L’illustration la plus frappante est son silence face aux attaques répétées de Donald Trump et de son administration contre le multilatéralisme. Récemment encore, alors que le vice-président états-unien J.D. Vance faisait la leçon à nos alliés européens, la Suisse a même tenté de flatter les Etats-Unis. Au lieu de réaffirmer notre attachement aux institutions internationales et au multilatéralisme, pourtant piliers historiques de notre diplomatie. Tout cela pour espérer un geste économique de la part des Etats-Unis.
2) Fermer les yeux face à un génocide
La Suisse a suspendu temporairement puis réduit son financement à l’UNRWA (agence des Nations Unies pour les réfugiés palestiniens) sous prétexte d’une enquête en cours puis sous la pression d’élu-e-s de droite. Ignazio Cassis, qui a été vice-président de l’intergroupe parlementaire Suisse-Israël lorsqu’il était parlementaire, n’en est pas à son coup d’essai. En 2018 déjà, rentrant de son premier voyage officiel au Proche-Orient, il avait violemment critiqué l’UNRWA et considéré que l’organisation humanitaire était devenue «un problème». Soit la position du gouvernement Netanyahu et des néoconservateurs. Tout cela pour faire plaisir à un partenaire commercial.
Blocus de Gaza, bombardements ininterrompus malgré les promesses de trêve, menaces d’occupation et d’expulsion des habitant-e-s de la bande de Gaza, colonisation illégale de la Cisjordanie qui s’accélère et violences des colons. Notre pays est inaudible alors que la diplomatie helvétique possède une expertise reconnue de longue date au Proche-Orient. Notre rôle devrait être de reconnaître enfin la Palestine et d'œuvrer activement en faveur de la solution à deux Etats.
3) L’Arménie et le Sahara occidental? On s’en tamponne
Lorsque l’Azerbaïdjan a mené son offensive militaire contre les Arméniens du Haut-Karabakh et malgré les alertes de l’ambassade de Suisse à Erevan, Ignazio Cassis a ignoré l’appel à l’aide. Ce qui fait dire au parlementaire du Centre Stefan Müller-Altermatt, coprésident de l'association Suisse-Arménie, que le conseiller fédéral «se prosterne devant l'Azerbaïdjan». Face à l’exode massif et aux accusations de nettoyage ethnique, la Suisse aurait dû soutenir l'Arménie pour contribuer à résoudre ce conflit dans le Caucase du Sud. Un pays avec lequel nous entretenons des relations historiques, plutôt que de céder pour des raisons économiques à un Etat pétrolier allié de la Russie.

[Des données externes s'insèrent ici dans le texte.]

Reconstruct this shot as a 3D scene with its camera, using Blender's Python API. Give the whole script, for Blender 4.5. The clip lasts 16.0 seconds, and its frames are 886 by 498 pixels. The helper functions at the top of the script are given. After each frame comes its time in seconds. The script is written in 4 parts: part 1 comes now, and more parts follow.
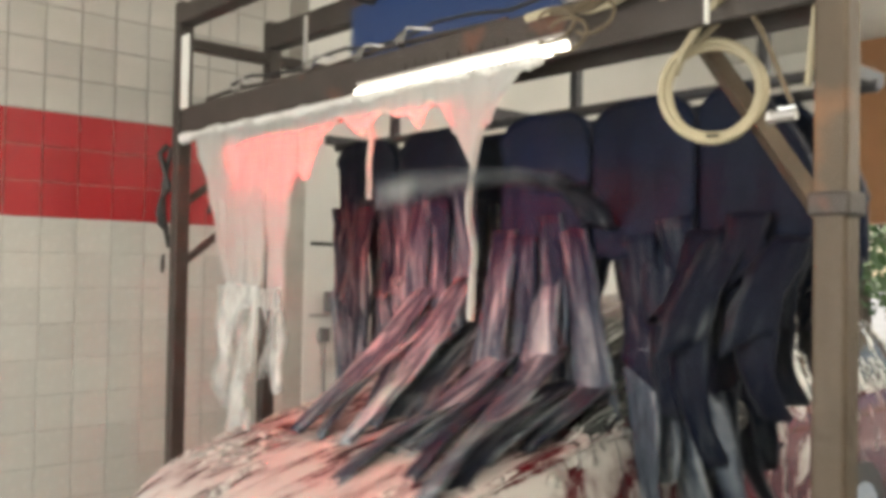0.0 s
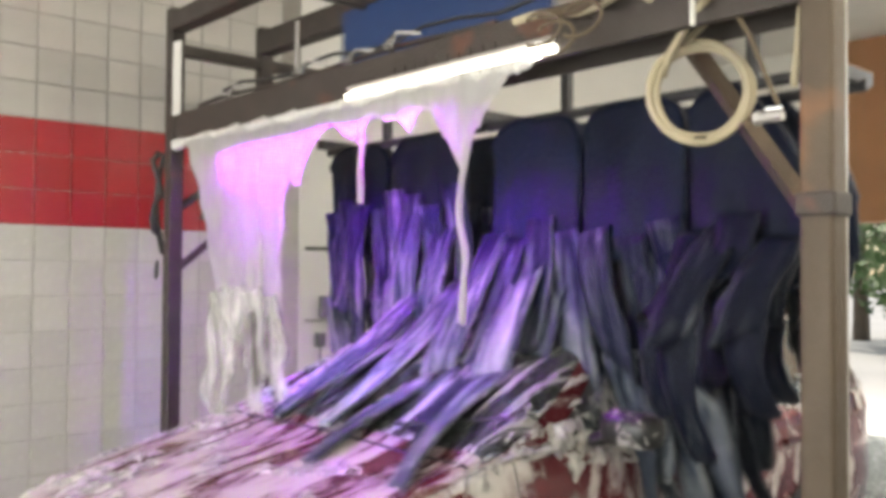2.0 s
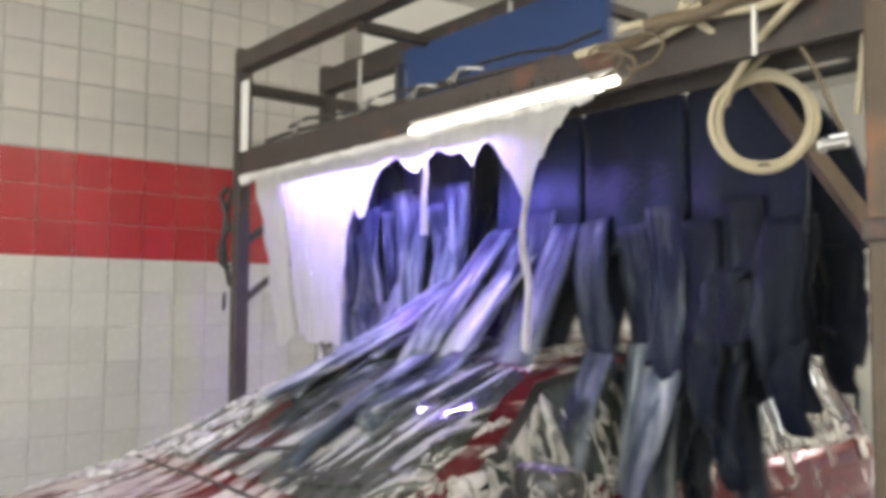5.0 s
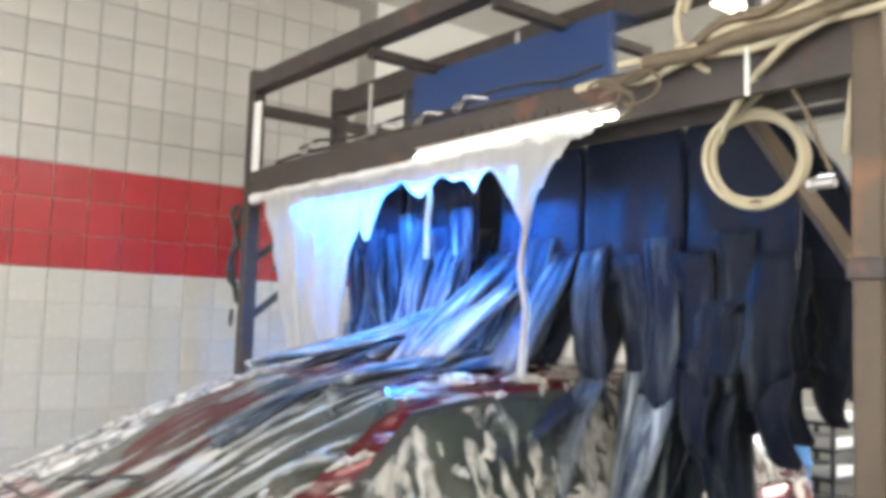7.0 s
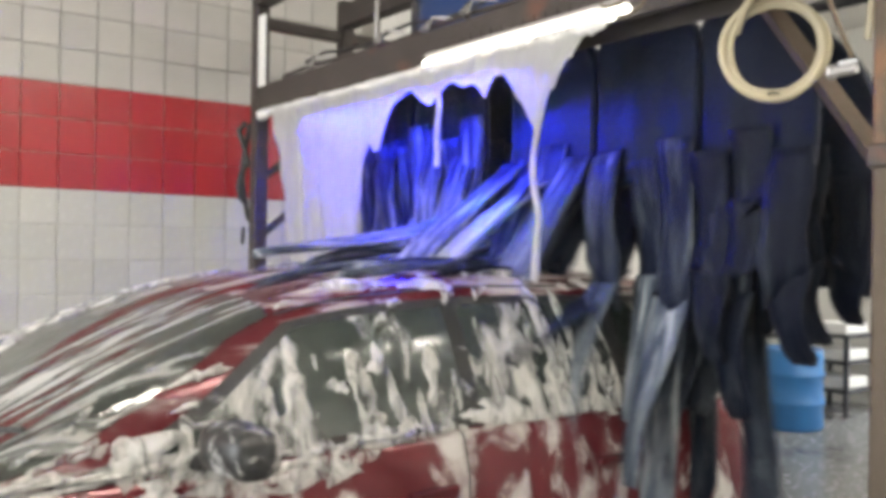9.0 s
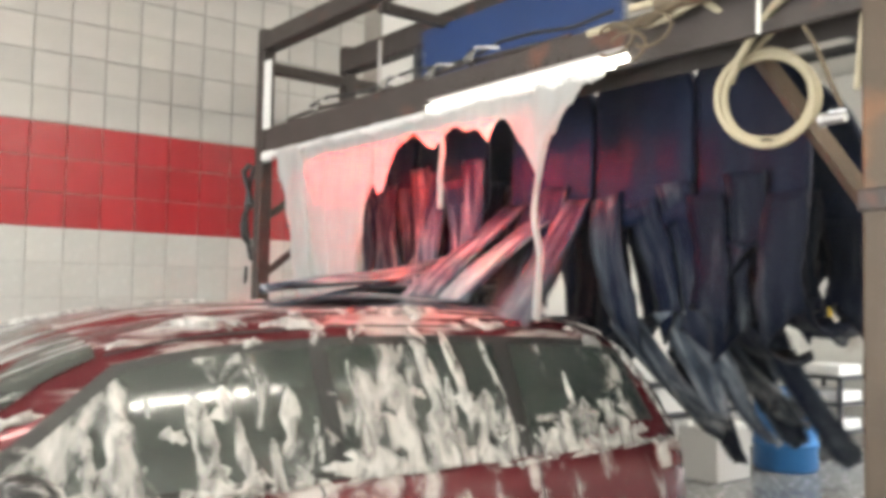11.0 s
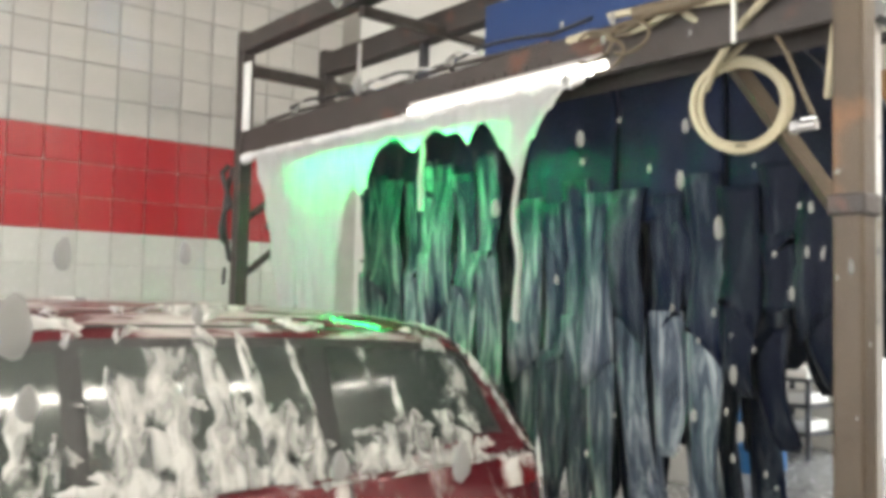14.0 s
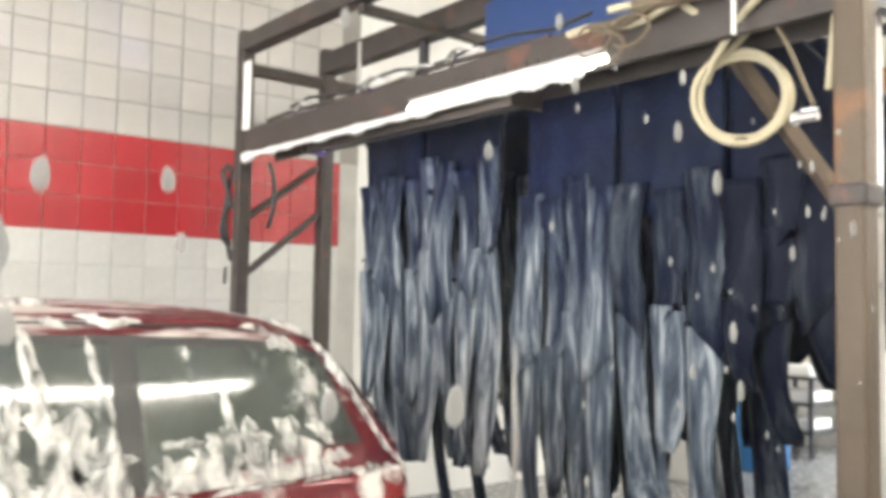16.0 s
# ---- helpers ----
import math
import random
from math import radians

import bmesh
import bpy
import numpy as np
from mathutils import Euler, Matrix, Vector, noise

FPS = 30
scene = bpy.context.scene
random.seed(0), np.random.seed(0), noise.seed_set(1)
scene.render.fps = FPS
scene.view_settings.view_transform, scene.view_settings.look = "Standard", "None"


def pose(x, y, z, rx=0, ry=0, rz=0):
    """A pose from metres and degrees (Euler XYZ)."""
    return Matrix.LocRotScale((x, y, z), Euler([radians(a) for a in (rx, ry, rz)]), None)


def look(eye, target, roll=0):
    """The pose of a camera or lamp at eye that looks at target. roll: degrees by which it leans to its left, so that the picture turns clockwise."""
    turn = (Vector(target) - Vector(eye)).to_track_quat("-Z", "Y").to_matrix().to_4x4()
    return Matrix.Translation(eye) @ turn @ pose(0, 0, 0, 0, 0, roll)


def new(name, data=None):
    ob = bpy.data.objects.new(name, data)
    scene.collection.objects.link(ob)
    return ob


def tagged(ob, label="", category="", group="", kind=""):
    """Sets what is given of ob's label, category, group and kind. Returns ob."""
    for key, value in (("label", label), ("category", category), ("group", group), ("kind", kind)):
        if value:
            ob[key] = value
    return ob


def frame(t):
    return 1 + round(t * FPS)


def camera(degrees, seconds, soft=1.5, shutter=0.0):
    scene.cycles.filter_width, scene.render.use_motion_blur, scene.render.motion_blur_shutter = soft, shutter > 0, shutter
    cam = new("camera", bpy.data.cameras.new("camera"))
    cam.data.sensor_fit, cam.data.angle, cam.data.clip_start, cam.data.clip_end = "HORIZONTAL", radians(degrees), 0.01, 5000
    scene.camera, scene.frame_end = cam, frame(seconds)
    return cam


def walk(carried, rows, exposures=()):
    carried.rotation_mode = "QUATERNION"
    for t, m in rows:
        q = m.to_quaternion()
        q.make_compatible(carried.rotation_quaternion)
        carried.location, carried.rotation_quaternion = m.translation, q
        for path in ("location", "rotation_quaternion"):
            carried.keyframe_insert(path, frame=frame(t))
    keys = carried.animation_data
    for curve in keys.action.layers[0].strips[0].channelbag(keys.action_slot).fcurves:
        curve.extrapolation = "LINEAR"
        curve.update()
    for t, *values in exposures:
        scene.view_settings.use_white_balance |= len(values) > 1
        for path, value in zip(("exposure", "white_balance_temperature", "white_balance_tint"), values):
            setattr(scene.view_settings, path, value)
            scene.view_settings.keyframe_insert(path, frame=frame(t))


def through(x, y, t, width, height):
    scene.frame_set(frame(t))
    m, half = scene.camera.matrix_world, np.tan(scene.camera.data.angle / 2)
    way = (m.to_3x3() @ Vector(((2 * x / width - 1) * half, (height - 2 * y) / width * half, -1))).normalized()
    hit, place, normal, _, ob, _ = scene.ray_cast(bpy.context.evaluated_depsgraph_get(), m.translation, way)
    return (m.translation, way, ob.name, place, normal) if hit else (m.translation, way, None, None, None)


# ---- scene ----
cam = camera(53.3, 16.0, soft=4.6, shutter=0.9)
PATH = [
    (0, (0.166, 0.133, 1.613), (1.509, 1.614, 1.659), 1.0),
    (0.5, (0.176, 0.129, 1.607), (1.518, 1.611, 1.663), 0.9),
    (1, (0.178, 0.131, 1.603), (1.517, 1.615, 1.672), 0.8),
    (1.5, (0.169, 0.127, 1.614), (1.511, 1.609, 1.675), 0.5),
    (2, (0.185, 0.115, 1.616), (1.53, 1.593, 1.669), 0.4),
    (2.5, (0.198, 0.123, 1.609), (1.55, 1.595, 1.658), 0.3),
    (3, (0.193, 0.131, 1.593), (1.558, 1.592, 1.644), 0.3),
    (3.5, (0.183, 0.125, 1.581), (1.548, 1.585, 1.637), 0.3),
    (4, (0.159, 0.113, 1.584), (1.526, 1.573, 1.634), 0.1),
    (4.5, (0.132, 0.108, 1.585), (1.452, 1.609, 1.679), -0.1),
    (4.7, (0.126, 0.105, 1.588), (1.407, 1.636, 1.71), -0.1),
    (6.8, (0.1, -0.002, 1.616), (1.293, 1.598, 1.748), 1.2),
    (7, (0.105, 0.009, 1.611), (1.331, 1.579, 1.785), 1.9),
    (7.5, (0.135, 0.056, 1.588), (1.378, 1.615, 1.746), 2.2),
    (8, (0.169, 0.064, 1.541), (1.383, 1.654, 1.572), 1.5),
    (8.2, (0.171, 0.062, 1.534), (1.402, 1.638, 1.531), 0.8),
    (10.3, (0.039, -0.013, 1.532), (1.219, 1.6, 1.611), 0.9),
    (10.5, (0.037, -0.014, 1.531), (1.244, 1.578, 1.63), 0.9),
    (11, (0.048, -0.007, 1.524), (1.27, 1.573, 1.628), 1.1),
    (11.5, (0.04, -0.014, 1.529), (1.255, 1.572, 1.626), 1.3),
    (12, (0.02, 0.003, 1.499), (1.243, 1.583, 1.594), 1.6),
    (12.5, (0.034, -0.004, 1.496), (1.253, 1.579, 1.582), 1.6),
    (13, (0.008, -0.013, 1.506), (1.282, 1.526, 1.603), 0.7),
    (13.5, (0.001, -0.009, 1.508), (1.284, 1.522, 1.603), 0.7),
    (14, (-0.007, -0.027, 1.514), (1.263, 1.514, 1.627), 1.3),
    (14.5, (-0.008, -0.041, 1.521), (1.267, 1.496, 1.634), 0.7),
    (15, (-0.002, -0.035, 1.518), (1.271, 1.504, 1.621), 0.3),
    (15.5, (0.002, -0.026, 1.515), (1.274, 1.513, 1.627), 0.9),
    (16, (0.002, -0.023, 1.49), (1.268, 1.52, 1.608), 1.0),
]
EXPOSURES = [(0, -0.12, 7000, 8), (2.5, -0.06, 6900, 8), (4.5, -0.15, 6800, 8), (7, 0.22, 6600, 10), (7.5, 0.14, 6600, 10), (8.2, 0.03, 6600, 10), (11, 0.28, 6500, 10), (12, 0.34, 6500, 10), (13.5, 0.14, 6500, 10), (14.5, 0.42, 6500, 10), (16, 0.76, 6500, 10)]
walk(cam, [(t, look(eye, target, roll)) for t, eye, target, roll in PATH], EXPOSURES)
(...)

Sur le Sahara occidental, la Suisse a salué positivement le plan d’autonomie marocain alors que les résolutions des Nations Unies dénoncent l’occupation illégale et plaident pour un référendum d’autodétermination. Cette position marque un revirement inquiétant de notre diplomatie. S’éloigner du droit international pour privilégier la conquête de nouveaux marchés économiques ne doit pas devenir notre nouvelle boussole diplomatique.
4) Une liste à la Prévert
Les revirements du chef du DFAE sont hélas encore plus nombreux. Le même schéma s’applique à nos relations avec la Chine: aucune condamnation forte des persécutions fortes contre les Ouïghours ou les Tibétain-e-s et refus de la Suisse de suivre les sanctions européennes contre Pékin. Tout cela pour obtenir un hypothétique accord de libre-échange et plaire aux grandes puissances.
Nous pourrions allonger la liste, par exemple à la guerre à l’Est de la République démocratique du Congo sur laquelle la diplomatie suisse semble dépassée par d’autres acteurs tels que le Qatar, ou au processus de privatisation de la coopération avec les pays du Sud.
Que faire?
En résumé, avec Ignazio Cassis notre politique étrangère a fait triompher le pognon (très incertain) sur la crédibilité de notre diplomatie, la défense des droits humains et notre place particulière dans le concert des nations.
Il faut dénoncer ces revirements et critiquer l’abandon des fondamentaux de la diplomatie suisse. Comme le font d’ailleurs les anciens ministres des affaires étrangères Joseph Deiss et Micheline Calmy-Rey.
La Suisse mérite mieux qu’un ministre des affaires étrangères qui reste silencieux face aux crises, soutient les grandes puissances qui piétinent le multilatéralisme et privilégie toujours le pognon à court terme. Notre tradition humanitaire et la réputation de notre diplomatie doivent enfin retrouver leur place face au basculement du monde.